In a previous post we looked at inequality of profits and the useful abstraction of the Whale-Curve to analyze Customer Profitability. Here I want to focus on inequality and its measurement and visualization in a broader sense.
A fundamental graphical representation of the form of a distribution is given by the Lorenz-Curve. It plots the cumulative contribution to a quantity over a contributing population. It is often used in economics to depict the inequality of wealth or income distribution in a population.
The Lorenz-Curve shows the y% contribution of the bottom x% of the population. The x-axis has the population sorted by increasing contributions; (i.e. the poorest on the left and the richest on the right). Hence the Lorenz-Curve is always at or below the diagonal line, which represents perfect equality. (By contrast, the x-axis of the Whale-Curve sorts by decreasing profit contributions.)
The Gini-Index is defined as G = A / (A + B) , G = 2A or G = 1 – 2B
Since each axis is normalized to 100%, A + B = 1/2 and all of the above are equivalent. Perfect equality means G = 0. Maximum inequality G = 1 is achieved if one member of the population contributes everything and everybody else contributes nothing.
An interesting interactive graph demonstrating Lorenz-Curves and corresponding Gini-Index values can be found here at the Wolfram Demonstration project.
The GINI Index is often used to indicate the income or wealth inequality of countries. The corresponding values of the GINI index are typically between 0.25 and 0.35 for modern, developed countries and higher in developing countries such as 0.45 – 0.55 in Latin America and up to 0.70 in some African countries with extreme income inequality.
Graphically, many different shapes of the Lorenz-Curve can lead to the same areas A and B, and hence many different distributions of inequality can lead to the same GINI index. How can one determine the GINI index? If one has all the data, one can numerically determine the value from all the differences for each member of the population. An example of that is shown here to determine the inequality of market share for 10 trucking companies.

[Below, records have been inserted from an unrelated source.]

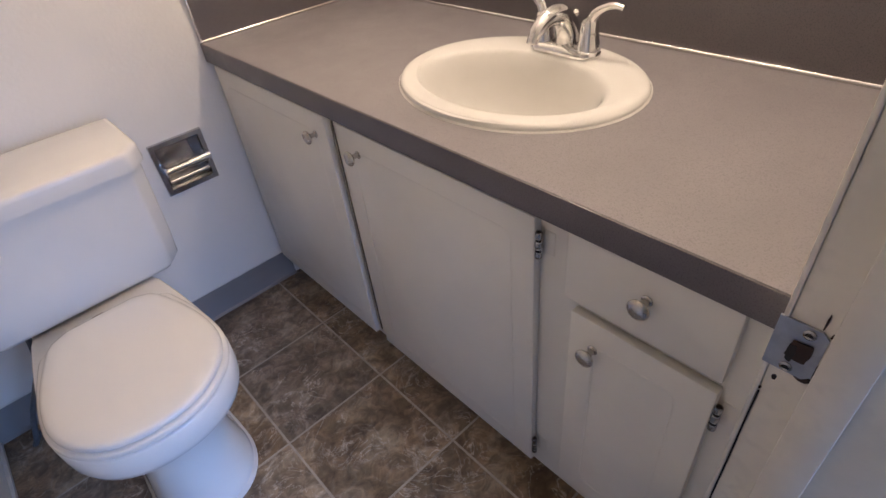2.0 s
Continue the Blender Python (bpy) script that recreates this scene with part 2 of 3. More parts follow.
def box(x0, x1, y0, y1, z0, z1, bevel=0.0, bm=None, seg=2):
    own = bmesh.new()
    bmesh.ops.create_cube(own, size=1)
    for v in own.verts:
        v.co = Vector((x0 + (v.co.x + 0.5) * (x1 - x0), y0 + (v.co.y + 0.5) * (y1 - y0), z0 + (v.co.z + 0.5) * (z1 - z0)))
    if bevel:
        bmesh.ops.bevel(own, geom=own.edges[:], offset=bevel, segments=seg, profile=0.5, affect="EDGES")
    return own if bm is None else joined(bm, own)


def joined(bm, other):
    me = bpy.data.meshes.new("tmp")
    other.to_mesh(me)
    other.free()
    bm.from_mesh(me)
    bpy.data.meshes.remove(me)
    return bm


def loft(loops, cap0=True, cap1=True, closed=True):
    """A skin over loops of equal length."""
    bm = bmesh.new()
    rows = [[bm.verts.new(p) for p in lp] for lp in loops]
    n = len(rows[0])
    for a, b in zip(rows, rows[1:]):
        for i in range(n if closed else n - 1):
            j = (i + 1) % n
            bm.faces.new((a[i], a[j], b[j], b[i]))
    if cap0:
        bm.faces.new(rows[0])
    if cap1:
        bm.faces.new(rows[-1])
    return bm


def lathe(profile, m, n=28, cap0=True, cap1=True):
    """Profile of (radius, height) pairs turned round the local z axis of m."""
    loops = [[m @ Vector((r * math.cos(2 * math.pi * i / n), r * math.sin(2 * math.pi * i / n), h)) for i in range(n)] for r, h in profile]
    return loft(loops, cap0, cap1)


def along(origin, way):
    """A pose whose local z points along way."""
    return Matrix.Translation(origin) @ Vector(way).to_track_quat("Z", "Y").to_matrix().to_4x4()


def smooth_path(points, steps=6):
    """Catmull-Rom through the points."""
    p = [Vector(q) for q in points]
    p = [2 * p[0] - p[1]] + p + [2 * p[-1] - p[-2]]
    out = []
    for i in range(1, len(p) - 2):
        for k in range(steps):
            t = k / steps
            a, b, c, d = p[i - 1], p[i], p[i + 1], p[i + 2]
            out.append(0.5 * ((2 * b) + (c - a) * t + (2 * a - 5 * b + 4 * c - d) * t * t + (3 * b - a - 3 * c + d) * t ** 3))
    return out + [p[-2]]


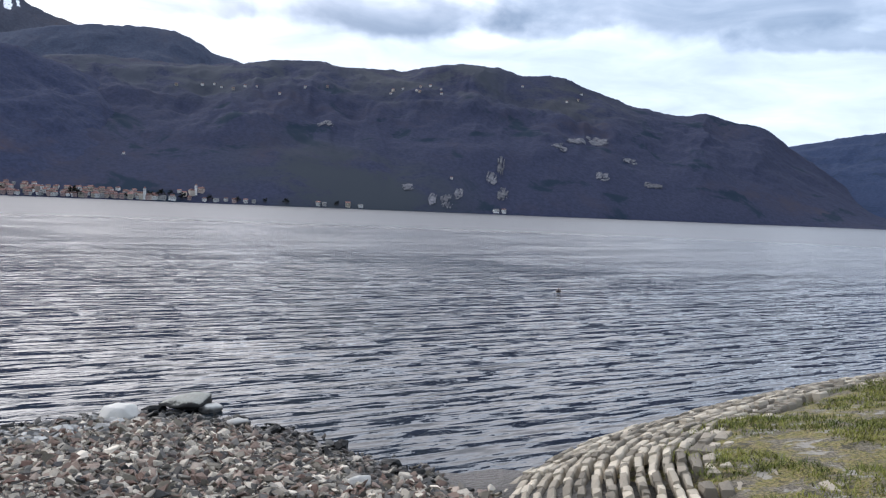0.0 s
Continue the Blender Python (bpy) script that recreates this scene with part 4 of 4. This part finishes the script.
# trees among the lakeside houses
LAKESIDE = broad_tree(31, 13, 6, EVERGREEN, "dark evergreen tree among the lakeside houses", 0.7, 30, depth=1)
first = True
for az, el, sc in ((22.3, -0.05, 1.2), (22.6, 0.1, 1.3), (19.6, 0.0, 0.8), (18.2, 0.05, 1.1), (17.6, 0.1, 1.3), (17.0, 0.2, 0.9), (16.3, -0.05, 1.2), (14.7, 0.0, 1.0), (13.0, 0.0, 0.9), (24.8, 0.1, 0.8), (26.4, 0.1, 0.9),
                   (30.8, -0.05, 1.1), (31.8, -0.05, 1.0), (33.0, -0.05, 1.2), (34.5, 0.0, 1.3), (35.0, 0.05, 1.1), (36.7, 0.0, 1.2), (29.8, 0.1, 1.2), (11.3, -0.05, 0.8), (10.0, -0.05, 0.9), (6.8, -0.06, 0.8)):
    m = facing(FRONT.at(az, el), TOWN_RNG.uniform(0, 360))
    if first:
        LAKESIDE.matrix_world, first = m, False
        tree = LAKESIDE
    else:
        tree = copy_thing(LAKESIDE, m)
    tree.scale = (sc, sc, sc)
    tagged(tree, group="trees of the lakeside town")


def near_house(ob, az, r, z=None, turn=0.0):
    b = bearing(az, r)
    b.z = ground_at(b.x, b.y) if z is None else z
    ob.matrix_world = facing(b, turn)
    return ob


near_house(house(9.5, 8, 5.0, PLASTER_OFF, ROOF_GREY, "white villa with a shallow grey roof under the cedars", 2, 5, True, 0.2, base=4.0), 82.8, 492, 11.6, 18)
near_house(house(13.0, 7, 4.2, PLASTER_DULL, ROOF_GREY, "dull pink two-storey boathouse with pale windows by the beach", 2, 6, False, 0.14), 85.75, 352, 3.2, -14)
near_house(house(3.6, 6, 4.4, PLASTER_GREY, ROOF_GREY, "narrow pale house beside the pink boathouse", 2, 1, False, 0.2), 84.5, 372, 3.2, 10)
near_house(house(7.5, 7, 3.6, PLASTER_DULL, ROOF_GREY, "low reddish house with a grey roof by the water", 2, 3, False, 0.3), 83.6, 395, 2.4, 8)
near_house(house(10, 8, 6.5, WALL_RUST, ROOF_GREY, "tall rust-red house with a grey roof behind the boats", 2, 3, False, 0.25, base=4.0), 87.8, 318, 4.5, 6)
near_house(house(5, 5, 3.0, PLASTER_CREAM, ROOF_GREY, "small cream house among dark trees", 1, 2, False, 0.4, base=9.0), 87.75, 345, 12.0, 0)

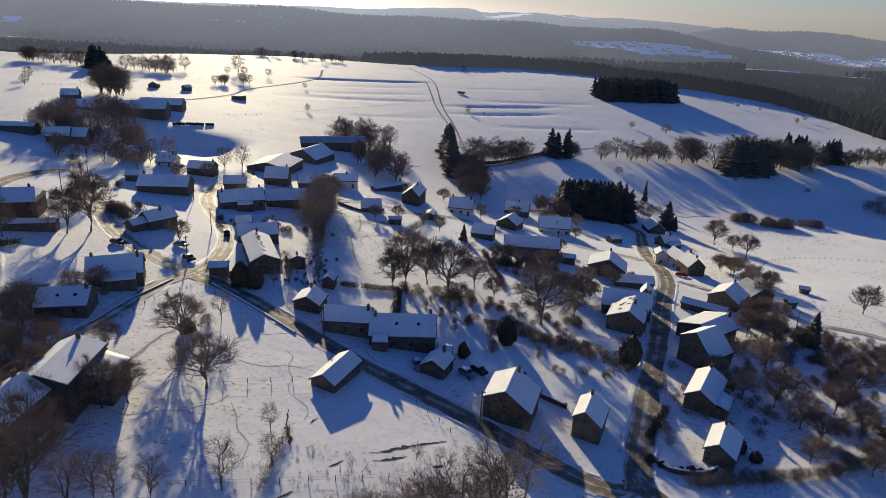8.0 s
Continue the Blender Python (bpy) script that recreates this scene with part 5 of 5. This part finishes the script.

Another approach is to model the actual distribution using a formal statistical distribution with known properties such as Pareto, Log-Normal or Weibull. With a given formal distribution one can often calculate the GINI index analytically. See for example the paper by Michel Lubrano on “The Econometrics of Inequality and Poverty“. In another example, Eric Kemp-Benedict shows in this paper on “Income Distribution and Poverty” how well various statistical distributions match the actually measured data. It is commonly held that at the high end of the income the Pareto distribution is a good model (with its inherent Power law characteristic), while overall the Log-Normal is the best approximation.
After studying several of these papers I started to ask myself: If x% of the population contribute y% to the total, what’s the corresponding GINI index? For example, for the famous “80-20 rule” with 20% of the population contributing 80% of the result, what’s the GINI index for the 80-20 rule?
To answer this question I created a simple model of inequality based on a Pareto distribution. Its shape parameter controls the curvature of the distribution, which in turn determines the GINI index. The latter is visualized as color-coded bands using a 2D contour plot in the following graphic:
The sample data point “A” corresponds to the 80-20 rule, which leads to a GINI index of about 0.75 (strongly unequal distribution). Data point “B” is an example of an extremely unequal distribution, namely US political donations (data from 2010 according to a statistic from the Center of Responsive Politics recently cited by CNNMoney):
“…a relatively small number of Americans do wield an outsized influence when it comes to political donations. Only 0.04% of Americans give in excess of $200 to candidates, parties or political action committees — and those donations account for 64.8% of all contributions”
0.04% contribute 64.8% of the total! Here is another way of describing this: If you had 2500 donors, the top donor gives twice as much as the other 2499 combined. This extreme amount of inequality corresponds to a GINI index of 0.89 (needless to say that this does not seem like a very democratic process…)
As for US income I created a separate graphic with data points from the high end of the income spectrum (where the underlying Pareto distribution model is a good fit): The top 1% (who earn 18% of all income), top 0.1% (8%), and top 0.01% (3.5%).
These 3 data points are taken from Timothy Noah’s “The United States of Inequality“, a 10-part article series on Slate, which in turn is based on data and research from 2008 by Emmanuel Saez and visualizations by Catherine Mulbrandon of VisualizingEconomics.com. This shows the 2008 US income inequality has a GINI Index of approximately 0.46, which is unusually high for a developed country. Income inequality has grown in the US since around 1970, and the above article series analyzes potential factors contributing to that – but that’s a topic for another post. In the spirit of visualizing data to create insight, I’ll just leave you with this link to the corresponding 10-part visual guide to inequality:
Postscript: In April 2012 I came across a nice interactive visualization on the DataBlick website created by Anya A’Hearn using Tableau. It shows the trends of US income inequality over the last 90 years with 7 different categories (Top x% shares) and makes a good showcase for the illustrative power of interactive graphics.